● **Aim**: With the images removed, repeat the data below exactly.
Start Data shown
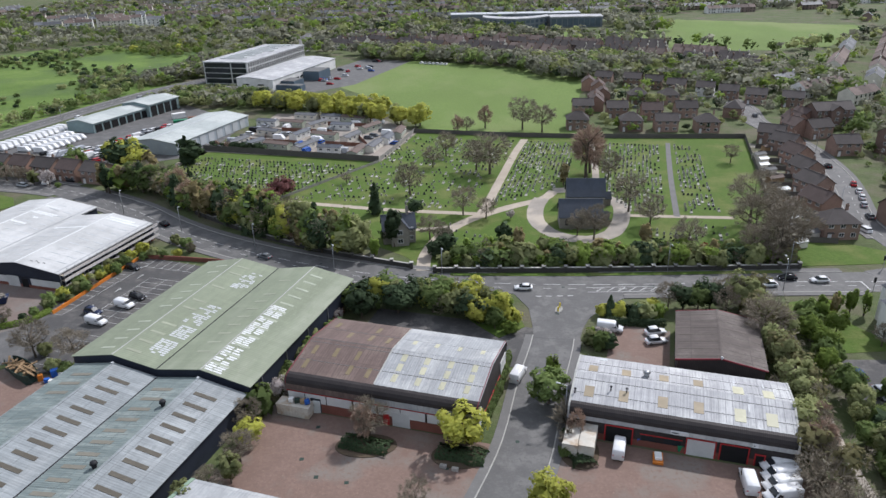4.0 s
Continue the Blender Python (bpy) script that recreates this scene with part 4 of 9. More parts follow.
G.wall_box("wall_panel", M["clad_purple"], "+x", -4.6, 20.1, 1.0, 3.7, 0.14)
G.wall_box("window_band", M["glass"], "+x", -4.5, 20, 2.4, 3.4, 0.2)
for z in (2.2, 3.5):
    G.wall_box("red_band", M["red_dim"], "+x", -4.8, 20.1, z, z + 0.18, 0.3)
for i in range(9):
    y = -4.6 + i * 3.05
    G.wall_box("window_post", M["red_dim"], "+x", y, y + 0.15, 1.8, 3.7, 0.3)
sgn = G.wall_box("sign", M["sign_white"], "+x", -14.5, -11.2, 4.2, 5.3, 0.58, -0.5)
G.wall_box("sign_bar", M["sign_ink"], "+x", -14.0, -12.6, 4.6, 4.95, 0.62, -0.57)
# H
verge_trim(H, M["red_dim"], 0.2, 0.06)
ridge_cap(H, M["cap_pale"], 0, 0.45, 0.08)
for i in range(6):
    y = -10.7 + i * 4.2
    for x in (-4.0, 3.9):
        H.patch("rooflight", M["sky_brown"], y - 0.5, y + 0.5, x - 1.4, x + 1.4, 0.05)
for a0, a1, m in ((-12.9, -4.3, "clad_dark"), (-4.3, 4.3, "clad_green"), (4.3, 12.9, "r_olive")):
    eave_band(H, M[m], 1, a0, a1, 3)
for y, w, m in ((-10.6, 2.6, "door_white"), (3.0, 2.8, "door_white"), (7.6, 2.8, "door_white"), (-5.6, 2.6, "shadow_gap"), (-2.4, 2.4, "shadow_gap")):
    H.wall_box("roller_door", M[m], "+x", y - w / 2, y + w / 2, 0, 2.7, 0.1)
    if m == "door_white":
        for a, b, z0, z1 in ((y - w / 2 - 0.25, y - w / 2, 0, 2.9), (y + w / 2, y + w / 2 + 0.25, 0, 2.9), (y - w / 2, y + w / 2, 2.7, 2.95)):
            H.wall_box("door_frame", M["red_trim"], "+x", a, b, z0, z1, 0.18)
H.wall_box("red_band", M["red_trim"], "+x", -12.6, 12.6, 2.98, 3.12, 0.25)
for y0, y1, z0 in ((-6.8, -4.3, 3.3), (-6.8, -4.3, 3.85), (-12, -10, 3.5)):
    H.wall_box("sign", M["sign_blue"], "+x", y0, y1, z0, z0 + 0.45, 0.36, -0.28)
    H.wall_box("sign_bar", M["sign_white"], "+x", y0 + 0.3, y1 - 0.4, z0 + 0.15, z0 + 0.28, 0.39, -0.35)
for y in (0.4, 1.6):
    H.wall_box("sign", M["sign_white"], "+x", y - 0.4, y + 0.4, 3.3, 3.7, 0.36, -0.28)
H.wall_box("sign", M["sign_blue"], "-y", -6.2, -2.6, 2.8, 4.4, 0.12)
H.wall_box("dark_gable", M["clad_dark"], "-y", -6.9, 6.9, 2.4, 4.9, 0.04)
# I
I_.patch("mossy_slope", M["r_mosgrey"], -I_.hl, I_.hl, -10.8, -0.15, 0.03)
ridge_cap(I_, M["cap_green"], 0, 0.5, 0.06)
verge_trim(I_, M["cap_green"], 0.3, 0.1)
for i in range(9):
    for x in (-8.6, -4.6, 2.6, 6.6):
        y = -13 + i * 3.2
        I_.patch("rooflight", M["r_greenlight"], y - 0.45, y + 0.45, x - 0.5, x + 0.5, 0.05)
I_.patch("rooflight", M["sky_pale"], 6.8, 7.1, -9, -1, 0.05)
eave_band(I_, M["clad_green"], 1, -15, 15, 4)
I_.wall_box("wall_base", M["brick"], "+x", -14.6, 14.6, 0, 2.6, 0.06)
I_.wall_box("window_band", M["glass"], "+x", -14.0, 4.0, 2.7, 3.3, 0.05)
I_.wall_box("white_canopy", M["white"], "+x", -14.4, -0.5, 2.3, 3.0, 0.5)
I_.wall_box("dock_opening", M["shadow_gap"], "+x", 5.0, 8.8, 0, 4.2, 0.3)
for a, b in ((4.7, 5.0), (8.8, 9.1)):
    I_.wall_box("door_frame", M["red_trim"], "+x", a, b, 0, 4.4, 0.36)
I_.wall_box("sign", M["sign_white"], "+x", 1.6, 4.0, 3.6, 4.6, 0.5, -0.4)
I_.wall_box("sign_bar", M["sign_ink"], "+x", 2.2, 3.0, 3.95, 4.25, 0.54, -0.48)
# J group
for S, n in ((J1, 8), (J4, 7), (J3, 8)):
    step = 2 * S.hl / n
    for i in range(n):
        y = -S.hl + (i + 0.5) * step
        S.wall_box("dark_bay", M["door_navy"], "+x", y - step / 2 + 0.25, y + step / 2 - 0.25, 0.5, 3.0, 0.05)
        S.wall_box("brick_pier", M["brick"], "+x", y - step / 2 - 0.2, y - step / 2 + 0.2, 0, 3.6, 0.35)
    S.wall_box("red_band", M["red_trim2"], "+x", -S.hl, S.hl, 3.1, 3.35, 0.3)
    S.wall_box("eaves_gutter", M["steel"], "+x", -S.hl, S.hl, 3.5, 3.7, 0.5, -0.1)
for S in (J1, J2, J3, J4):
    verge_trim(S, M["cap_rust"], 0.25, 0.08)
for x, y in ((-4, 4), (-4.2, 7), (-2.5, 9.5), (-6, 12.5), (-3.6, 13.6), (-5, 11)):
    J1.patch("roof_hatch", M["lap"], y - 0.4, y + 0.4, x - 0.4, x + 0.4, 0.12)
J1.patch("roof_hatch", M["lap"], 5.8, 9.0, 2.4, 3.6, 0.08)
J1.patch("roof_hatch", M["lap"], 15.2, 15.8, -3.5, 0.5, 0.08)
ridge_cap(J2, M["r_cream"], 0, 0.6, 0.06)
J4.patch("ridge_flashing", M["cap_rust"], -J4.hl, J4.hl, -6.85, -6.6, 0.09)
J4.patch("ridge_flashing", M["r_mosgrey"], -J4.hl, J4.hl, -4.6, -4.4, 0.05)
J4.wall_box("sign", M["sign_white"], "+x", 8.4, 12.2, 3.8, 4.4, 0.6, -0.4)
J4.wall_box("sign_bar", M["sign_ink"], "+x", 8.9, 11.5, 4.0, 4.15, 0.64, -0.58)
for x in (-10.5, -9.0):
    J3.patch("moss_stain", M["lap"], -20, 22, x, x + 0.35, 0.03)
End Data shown
● **Task output**:
4.0 s
Continue the Blender Python (bpy) script that recreates this scene with part 4 of 9. More parts follow.
G.wall_box("wall_panel", M["clad_purple"], "+x", -4.6, 20.1, 1.0, 3.7, 0.14)
G.wall_box("window_band", M["glass"], "+x", -4.5, 20, 2.4, 3.4, 0.2)
for z in (2.2, 3.5):
    G.wall_box("red_band", M["red_dim"], "+x", -4.8, 20.1, z, z + 0.18, 0.3)
for i in range(9):
    y = -4.6 + i * 3.05
    G.wall_box("window_post", M["red_dim"], "+x", y, y + 0.15, 1.8, 3.7, 0.3)
sgn = G.wall_box("sign", M["sign_white"], "+x", -14.5, -11.2, 4.2, 5.3, 0.58, -0.5)
G.wall_box("sign_bar", M["sign_ink"], "+x", -14.0, -12.6, 4.6, 4.95, 0.62, -0.57)
# H
verge_trim(H, M["red_dim"], 0.2, 0.06)
ridge_cap(H, M["cap_pale"], 0, 0.45, 0.08)
for i in range(6):
    y = -10.7 + i * 4.2
    for x in (-4.0, 3.9):
        H.patch("rooflight", M["sky_brown"], y - 0.5, y + 0.5, x - 1.4, x + 1.4, 0.05)
for a0, a1, m in ((-12.9, -4.3, "clad_dark"), (-4.3, 4.3, "clad_green"), (4.3, 12.9, "r_olive")):
    eave_band(H, M[m], 1, a0, a1, 3)
for y, w, m in ((-10.6, 2.6, "door_white"), (3.0, 2.8, "door_white"), (7.6, 2.8, "door_white"), (-5.6, 2.6, "shadow_gap"), (-2.4, 2.4, "shadow_gap")):
    H.wall_box("roller_door", M[m], "+x", y - w / 2, y + w / 2, 0, 2.7, 0.1)
    if m == "door_white":
        for a, b, z0, z1 in ((y - w / 2 - 0.25, y - w / 2, 0, 2.9), (y + w / 2, y + w / 2 + 0.25, 0, 2.9), (y - w / 2, y + w / 2, 2.7, 2.95)):
            H.wall_box("door_frame", M["red_trim"], "+x", a, b, z0, z1, 0.18)
H.wall_box("red_band", M["red_trim"], "+x", -12.6, 12.6, 2.98, 3.12, 0.25)
for y0, y1, z0 in ((-6.8, -4.3, 3.3), (-6.8, -4.3, 3.85), (-12, -10, 3.5)):
    H.wall_box("sign", M["sign_blue"], "+x", y0, y1, z0, z0 + 0.45, 0.36, -0.28)
    H.wall_box("sign_bar", M["sign_white"], "+x", y0 + 0.3, y1 - 0.4, z0 + 0.15, z0 + 0.28, 0.39, -0.35)
for y in (0.4, 1.6):
    H.wall_box("sign", M["sign_white"], "+x", y - 0.4, y + 0.4, 3.3, 3.7, 0.36, -0.28)
H.wall_box("sign", M["sign_blue"], "-y", -6.2, -2.6, 2.8, 4.4, 0.12)
H.wall_box("dark_gable", M["clad_dark"], "-y", -6.9, 6.9, 2.4, 4.9, 0.04)
# I
I_.patch("mossy_slope", M["r_mosgrey"], -I_.hl, I_.hl, -10.8, -0.15, 0.03)
ridge_cap(I_, M["cap_green"], 0, 0.5, 0.06)
verge_trim(I_, M["cap_green"], 0.3, 0.1)
for i in range(9):
    for x in (-8.6, -4.6, 2.6, 6.6):
        y = -13 + i * 3.2
        I_.patch("rooflight", M["r_greenlight"], y - 0.45, y + 0.45, x - 0.5, x + 0.5, 0.05)
I_.patch("rooflight", M["sky_pale"], 6.8, 7.1, -9, -1, 0.05)
eave_band(I_, M["clad_green"], 1, -15, 15, 4)
I_.wall_box("wall_base", M["brick"], "+x", -14.6, 14.6, 0, 2.6, 0.06)
I_.wall_box("window_band", M["glass"], "+x", -14.0, 4.0, 2.7, 3.3, 0.05)
I_.wall_box("white_canopy", M["white"], "+x", -14.4, -0.5, 2.3, 3.0, 0.5)
I_.wall_box("dock_opening", M["shadow_gap"], "+x", 5.0, 8.8, 0, 4.2, 0.3)
for a, b in ((4.7, 5.0), (8.8, 9.1)):
    I_.wall_box("door_frame", M["red_trim"], "+x", a, b, 0, 4.4, 0.36)
I_.wall_box("sign", M["sign_white"], "+x", 1.6, 4.0, 3.6, 4.6, 0.5, -0.4)
I_.wall_box("sign_bar", M["sign_ink"], "+x", 2.2, 3.0, 3.95, 4.25, 0.54, -0.48)
# J group
for S, n in ((J1, 8), (J4, 7), (J3, 8)):
    step = 2 * S.hl / n
    for i in range(n):
        y = -S.hl + (i + 0.5) * step
        S.wall_box("dark_bay", M["door_navy"], "+x", y - step / 2 + 0.25, y + step / 2 - 0.25, 0.5, 3.0, 0.05)
        S.wall_box("brick_pier", M["brick"], "+x", y - step / 2 - 0.2, y - step / 2 + 0.2, 0, 3.6, 0.35)
    S.wall_box("red_band", M["red_trim2"], "+x", -S.hl, S.hl, 3.1, 3.35, 0.3)
    S.wall_box("eaves_gutter", M["steel"], "+x", -S.hl, S.hl, 3.5, 3.7, 0.5, -0.1)
for S in (J1, J2, J3, J4):
    verge_trim(S, M["cap_rust"], 0.25, 0.08)
for x, y in ((-4, 4), (-4.2, 7), (-2.5, 9.5), (-6, 12.5), (-3.6, 13.6), (-5, 11)):
    J1.patch("roof_hatch", M["lap"], y - 0.4, y + 0.4, x - 0.4, x + 0.4, 0.12)
J1.patch("roof_hatch", M["lap"], 5.8, 9.0, 2.4, 3.6, 0.08)
J1.patch("roof_hatch", M["lap"], 15.2, 15.8, -3.5, 0.5, 0.08)
ridge_cap(J2, M["r_cream"], 0, 0.6, 0.06)
J4.patch("ridge_flashing", M["cap_rust"], -J4.hl, J4.hl, -6.85, -6.6, 0.09)
J4.patch("ridge_flashing", M["r_mosgrey"], -J4.hl, J4.hl, -4.6, -4.4, 0.05)
J4.wall_box("sign", M["sign_white"], "+x", 8.4, 12.2, 3.8, 4.4, 0.6, -0.4)
J4.wall_box("sign_bar", M["sign_ink"], "+x", 8.9, 11.5, 4.0, 4.15, 0.64, -0.58)
for x in (-10.5, -9.0):
    J3.patch("moss_stain", M["lap"], -20, 22, x, x + 0.35, 0.03)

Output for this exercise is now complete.